Kemlu RI mengatakan, krisis di Suriah hanya dapat diselesaikan melalui suatu proses transisi yang inklusif, demokratis, dan damai. Proses itu pun harus mengedepankan kepentingan dan keselamatan rakyat Suriah serta tetap menjaga kedaulatan, kemerdekaan, dan keutuhan wilayah negara tersebut.
"KBRI Damaskus telah mengambil semua langkah yang dipandang perlu untuk memastikan keselamatan WNI, termasuk mempersiapkan kemungkinan evakuasi ke tempat yang lebih aman, jika situasi keamanan memburuk," kata Kemlu RI.
Menurut Direktur Perlindungan WNI Kemlu RI Judha Nugraha, saat ini KBRI Damaskus sudah menetapkan status Siaga 1 untuk seluruh Suriah. Sebelumnya Siaga 1 hanya diterapkan di beberapa wikayah di Suriah, seperti Aleppo dan Hama.
Judha mengatakan, menindaklanjuti penetapan Siaga 1 pada Sabtu (7/12/2024), Kemlu RI dan KBRI Damaskus telah melaksanakan pertemuan virtual dengan para WNI di Suriah. "Tujuan pertemuan adalah memberikan briefing situasi keamanan terakhir dan briefing langkah langkah kontingensi, termasuk evakuasi. Sebelumnya imbauan kepada para WNI juga dilalukan secara rutin," ucap Judha dalam keterangannya pada Ahad.

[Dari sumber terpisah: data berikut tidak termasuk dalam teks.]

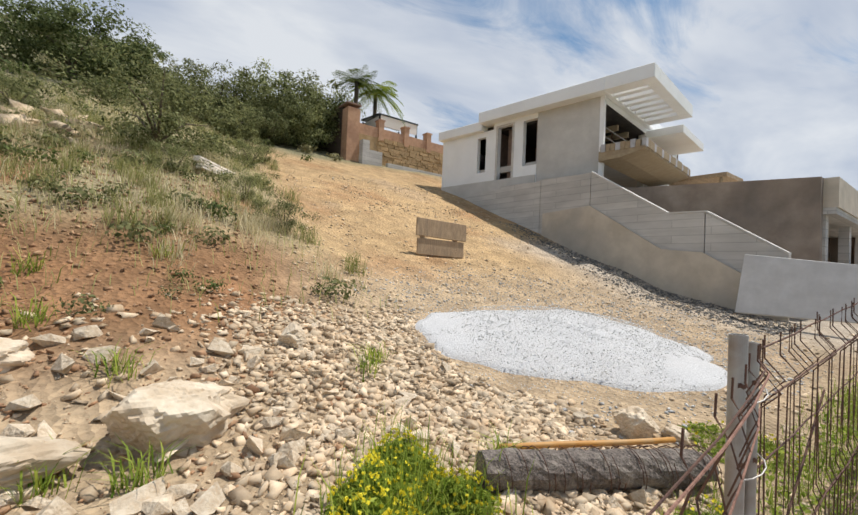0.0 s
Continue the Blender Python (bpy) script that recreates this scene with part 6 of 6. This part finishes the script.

Dia menambahkan, jumlah WNI di Suriah berdasarkan data statistik Imigrasi Suriah berjumlah 1.162 orang. Mereka tersebar di berbagai provinsi. "Mayoritas menetap di Damaskus dan terbanyak adalah pekerja migran," katanya.
Menurut Judha, saat ini situasi di Suriah masih sangat dinamis. "Kemlu, KBRI Damaskus serta Perwakilan RI di Timur Tengah terus memonitor dari dekat situasi keamanan yang terjadi di Suriah," ujarnya.
Pada Ahad lalu, pasukan oposisi bersenjata Suriah menyatakan telah menguasai Damaskus. Mereka pun mengumumkan bahwa rezim Bashar al-Assad telah berakhir. Assad dikabarkan telah meninggalkan Suriah menggunakan sebuah pesawat. Namun keberadaannya hingga kini belum diketahui.
Konflik sipil Suriah telah berlangsung sejak 2011. Perang di sana dilaporkan sudah menelan lebih dari 500 ribu korban jiwa dan memaksa hampir 7 juta warga mengungsi ke berbagai daerah di dunia, termasuk Eropa.